Assume I trained a binary classifier $f$ and I was able to extract an optimal decision value $t$ such that the binary output $\widehat{y}$ of the classifier is: $$ \widehat{y} = \begin{cases} 1, & f(x) \geq t \\ 0, & f(x) < t \end{cases} $$ Intrinsic to this classifier (at threshold $t$) are the True Positive Rate and False Positive Rate:
- $TPR = \Pr(\widehat{y}=1|y=1)$
- $FPR = \Pr(\widehat{y}=1|y=0)$
where $y$ is the true label of the sample.
Let's now assume that the classifier is deployed into a staging environment (call it $S$) for several weeks, where it will be presented with a fraction $N = \Pr(y=0|S)$ of negative and $P = \Pr(y=1|S)$ of positive examples.
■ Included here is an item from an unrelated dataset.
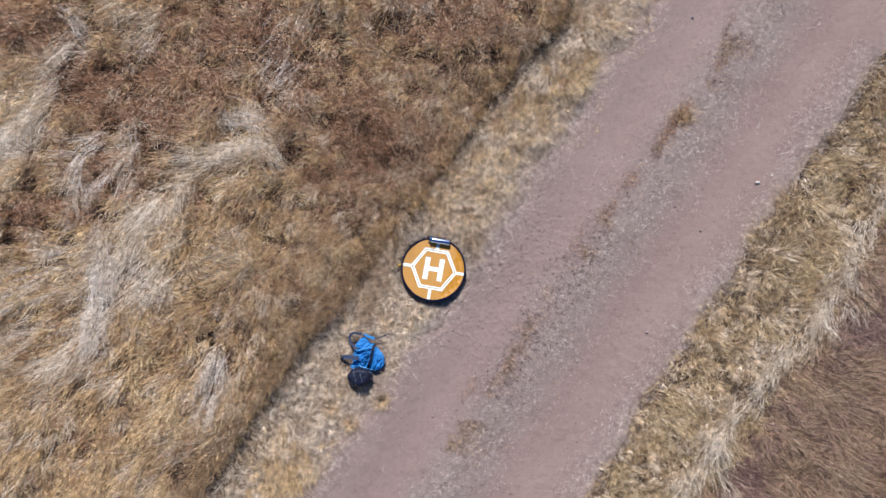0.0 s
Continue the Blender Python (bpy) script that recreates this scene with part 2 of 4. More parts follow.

My question is this: is it correct to expect the following fraction of positive classifications given the data in $S$? $$ \begin{align} \Pr(\widehat{y}=1|S) &= \Pr(\widehat{y}=1|y=1,S) \cdot \Pr(y=1|S) \\ &+ \Pr(\widehat{y}=1|y=0,S) \cdot \Pr(y=0|S) \\ &= TPR \cdot P + FPR\cdot N \end{align} $$
That is, are $TPR, FPR$ independent of $S$?
- $\Pr(\widehat{y}=1|y=1,S) = \Pr(\widehat{y}=1|y=1) = TPR$
- $\Pr(\widehat{y}=1|y=0,S) = \Pr(\widehat{y}=1|y=0) = FPR$
My intuition is that this holds provided that the sample distribution in $S$ is similar to the hold-out test set used to compute $TPR$, but I need some help with formalizing this concept. Moreover, are there any other caveats?